At the conclusion of the week, New York Times best-selling author and Wall Street Journal columnist, Peggy Noonan described this political season as the “most volatile and tumultuous…of our lifetimes.” She went on to say that “…it's left almost everyone…scratching their heads: what the heck is going on? We are in uncharted territory.” Noonan’s account of politics—“volatile,” “tumultuous,” and “unchartered territory”—could have just as easily been describing recent economic events.
One question remains, however, in the final hours before the Florida primary: what policy (or policies) will ease both our economic woes and the political unrest?
Lew Lehrman convincingly reasons that the gold standard is a major component in answering this very question. In a recent interview, Lehrman argued
If ever there was a time for a president to restore the confidence of the American people in their government, it is now.
Today’s policy makers—particularly Ben Bernanke and Barack Obama—are students of the economic and political history of the 1930s.
Federal Reserve Chairman Ben Bernanke authored a paper in 1983 on the cost of credit intermediation (i.e. cost of transferring funds from savers to borrowers) during the Great Depression. He found that recovery corresponded with the rehabilitation of the financial system. The increased cost of lending translated into the fewer loans which resulted in consumers reduce their demand for goods and services which in turn reduced aggregate demand.
Once the 2007-09 recession took hold, Mr. Bernanke was quick to take action so as not to repeat the policy mistakes of the 1930s.
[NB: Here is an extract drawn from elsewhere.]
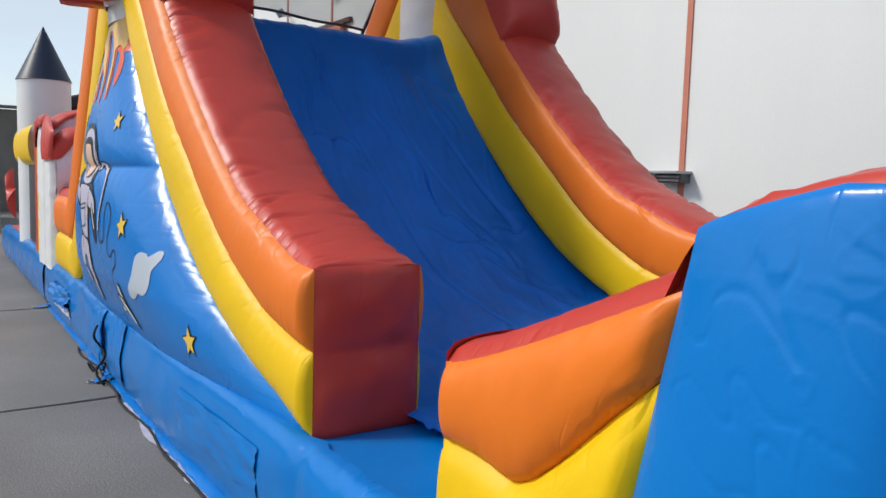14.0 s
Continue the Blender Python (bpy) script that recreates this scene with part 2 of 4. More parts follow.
def net_material(name, color, cover):
    """A fine mesh: threads and holes."""
    m = bpy.data.materials.new(name)
    m.use_nodes = True
    n, l = m.node_tree.nodes, m.node_tree.links
    b = n["Principled BSDF"]
    b.inputs["Base Color"].default_value, b.inputs["Roughness"].default_value = (*color, 1), 0.7
    t = n.new("ShaderNodeBsdfTransparent")
    x = n.new("ShaderNodeMixShader")
    co = n.new("ShaderNodeTexCoord")
    w1 = n.new("ShaderNodeTexNoise"); w1.inputs["Scale"].default_value = 3.0
    r = n.new("ShaderNodeMapRange"); r.inputs[1].default_value, r.inputs[2].default_value = 0.3, 0.7
    r.inputs[3].default_value, r.inputs[4].default_value = cover - 0.05, cover + 0.05
    l.new(co.outputs["Object"], w1.inputs["Vector"]); l.new(w1.outputs["Fac"], r.inputs[0]); l.new(r.outputs[0], x.inputs[0])
    l.new(t.outputs[0], x.inputs[1]); l.new(b.outputs[0], x.inputs[2])
    l.new(x.outputs[0], n["Material Output"].inputs[0])
    return m


NET = net_material("black_safety_net", (0.035, 0.035, 0.037), 0.46)
NETTOP = net_material("grey_net_roof", (0.34, 0.31, 0.31), 0.97)


# ---------------------------------------------------------------- mesh helpers
def thing(name, label, category, group="", kind="", at=(0, 0, 0)):
    ob = new(name)
    ob.location = at
    ob.empty_display_size = 0.2
    return tagged(ob, label, category, group, kind)


def part(name, bm, mat, parent=None, label="", smooth=True, kind=""):
    me = bpy.data.meshes.new(name)
    bmesh.ops.recalc_face_normals(bm, faces=bm.faces)
    bm.to_mesh(me)
    bm.free()
    if smooth:
        for p in me.polygons:
            p.use_smooth = True
    for mm in (mat if isinstance(mat, (list, tuple)) else [mat]):
        me.materials.append(mm)
    ob = new(name, me)
    if parent is not None:
        ob.parent = parent
        top = parent.location if parent.parent is None else Vector((0, 0, 0))
        ob.location = Vector((0, 0, 0)) - top if parent.parent is None else Vector((0, 0, 0))
    return tagged(ob, label, kind=kind)


def sheet(f, nu, nv, bm=None, wrap=False, turned=False):
    """A grid of faces from f(u, v), u and v from 0 to 1."""
    bm = bm or bmesh.new()
    rows = [[bm.verts.new(f(i / nu, j / nv)) for j in range(nv + (0 if wrap else 1))] for i in range(nu + 1)]
    for i in range(nu):
        for j in range(nv):
            k = (j + 1) % nv if wrap else j + 1
            bm.faces.new((rows[i][j], rows[i + 1][j], rows[i + 1][k], rows[i][k]))
    # strip coordinates: metres along, 0 to 1 across
    uv = bm.loops.layers.uv.verify()
    along, across = [0.0], [0.0]
    for i in range(nu):
        along.append(along[-1] + (rows[i + 1][nv // 2].co - rows[i][nv // 2].co).length)
    for j in range(len(rows[0]) - 1):
        across.append(across[-1] + (rows[nu // 2][j + 1].co - rows[nu // 2][j].co).length)
    place = {}
    for i in range(nu + 1):
        for j in range(len(rows[0])):
            place[rows[i][j]] = (across[j], i / nu) if turned else (along[i], j / nv)
    for f in bm.faces:
        for c in f.loops:
            if c.vert in place:
                c[uv].uv = place[c.vert]
    return bm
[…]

His 1983 argument foretold of the policies of the Fed under his leadership. At all costs, Mr. Bernanke sought to avoid credit markets seizing up. Many, many never before seen policies were implemented to provide liquidity to the markets. Of those, quantitative easing and interest rate policies are two of the most profound. However, economic woes have not ceased even after two rounds of quantitative easing—with a third under consideration—and with interest rates held at record lows for extended periods
All the while, President Obama has been working to enact the “New” New Deal with a series of entitlement programs, infrastructure projects, and an overhaul of the tax system. Treasury Secretary Geithner has been financing the President’s massive new expenditures with newly created dollars, while increasing the national deficit by more than $1 trillion annually.
Although the mechanisms and specific policies have changed slightly in the seventy five years between the two recessions, the outcome of our current recession remains to be seen. Writing in The Economist, Zanny Minton Beddoes compared 2012 with 1937. Beddoes writes, “There will be parallels with 1937, when a wrong-headed tightening of fiscal and monetary policy dragged down America’s economy and extended the pain of the Depression. The details are different, but in 2012, too, avoidable errors will ensure that the Great Stagnation lasts far longer than it needs to.”
As to the forecast for 2012? Beddoes predicts that 2012 will be the year of “self-induced stagflation” with “the most likely outcome [being] an economy not quite weak enough and a crisis not quite large enough to galvanize spineless politicians.”
Franklin Delano Roosevelt won the 1932 presidential election by a landslide—472 electoral votes to Hoover’s six. For four long months, Hoover lay impotent as commander-in-chief while FDR had not yet assumed power. All the while, the economy lay in tatters—unemployment had reached 25% and GDP continued its long downward spiral.
FDR took the oath of office on March 4, 1933. The following day, Roosevelt declared a weeklong national banking holiday to stem the flood of bank runs. Within a month’s time, FDR signed Executive Order 6102 which prohibited private citizens from holding gold, criminalizing and penalizing anyone who maintained gold for private use. The Gold Reserve Act of 1934 would further this executive order by making so-called gold clauses in contracts unenforceable. And, thus began the administration which would implement the policies that collectively came to be known as the New Deal. At the time, they were the most expansive (and expensive) federal policies in the nation’s history.
FDR summarized his economic accomplishments of his first four years in office during his second inaugural address—the first ever in January—delivered 75 years ago today. He said that “practical controls over blind economic forces and blindly selfish men” had been found. By 1938 as another severe economic downturn loomed over the nation and as major fiscal initiatives like social security taxes and minimum wage legislation took effect, FDR would change his rhetoric again, no longer describing his policies as those aimed at “recovery”—which had proved elusive to the Hoover administration—but rather as policies aimed at “relief.”
In an era when the “New” New Deal is often discussed, the economic legacies of FDR’s administration—including the monetary and fiscal policies he pursued—continue to be hotly debated.